Co z tego, że obecna technologia pozwalałaby na zrobienie baterii o zasięgu 1000 kilometrów, jak mamy 250, a realnie jeszcze mniej jak zaczniemy używać radia i klimy, szczególnie w zimie, jak cywilizowany człowiek i wychodzi, że robi się z tego zabawka do jeżdżenia wokół komina, która jest faktycznie "drugim autem". Czasy ładowania też nie nastrajają jak porównać jedną i drugą technologię- spalinowcem podjeżdżasz na stację, 5 minut, "dzień dobry paliwo z czwóreczki poproszę, nie nie chcę hotdoga, nie nie mam karty, dziękuję do widzenia", a elektryka podpinasz... no i w sumie kumbaya. Jeszcze czytasz po internetach natchnione poradniki ewangelistów elektryków, że możesz sobie wykorzystać tą godzinę na zrobienie wycieczki po okolicy. Zajebista rada. Jeśli nie wyeliminujemy co najmniej jednego z tych problemów, a najlepiej obu, to ta wielka rewolucjo-rewelacja nie nastąpi nigdy, bo ludzie będą to odczuwali, a nikt nie chce zmieniać czegoś, co ma i co mu działa na coś nowszego, co nagle zaczyna robić mu problemy.

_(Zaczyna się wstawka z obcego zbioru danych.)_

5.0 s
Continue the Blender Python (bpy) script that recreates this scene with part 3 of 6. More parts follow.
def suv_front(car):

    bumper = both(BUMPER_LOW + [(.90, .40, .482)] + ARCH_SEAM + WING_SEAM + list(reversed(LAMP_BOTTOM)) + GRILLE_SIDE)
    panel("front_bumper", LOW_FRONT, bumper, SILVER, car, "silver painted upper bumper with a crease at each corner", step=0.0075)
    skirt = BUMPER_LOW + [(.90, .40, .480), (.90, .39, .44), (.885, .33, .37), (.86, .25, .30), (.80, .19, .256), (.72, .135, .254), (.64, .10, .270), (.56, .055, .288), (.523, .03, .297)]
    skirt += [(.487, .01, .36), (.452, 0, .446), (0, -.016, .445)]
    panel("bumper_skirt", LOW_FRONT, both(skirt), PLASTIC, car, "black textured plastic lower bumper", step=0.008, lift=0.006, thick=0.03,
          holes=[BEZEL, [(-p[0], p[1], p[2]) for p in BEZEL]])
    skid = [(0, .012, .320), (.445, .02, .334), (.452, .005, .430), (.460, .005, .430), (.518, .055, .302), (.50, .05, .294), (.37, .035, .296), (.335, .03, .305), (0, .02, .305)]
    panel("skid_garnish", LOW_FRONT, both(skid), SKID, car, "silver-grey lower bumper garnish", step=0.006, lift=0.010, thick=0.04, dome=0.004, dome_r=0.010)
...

To czego psychofani elektryków nie mogą i nie chcą zrozumieć, bo dostaliby ciężkiego dysonansu poznawczego, to to, że ludzie nie potrzebują magicznie kreowanych dopłat, sztucznie dawanych przywilejów, programów rządowych od tego czy tamtego i jebania batem po plecach "tych drugich", żeby przejść na elektryka. Ludzie sami przejdą na elektryka jak tylko sobie zrobią szybkie porównanie i im wyjdzie, że to jest dla nich zwyczajnie lepsze. Przejdą Z WYGODY. Tylko tyle potrzebują, nie żadnego nawijana makaronu na uszy. No, ale na tym nie można kręcić łatwo lodów więc mamy co mamy.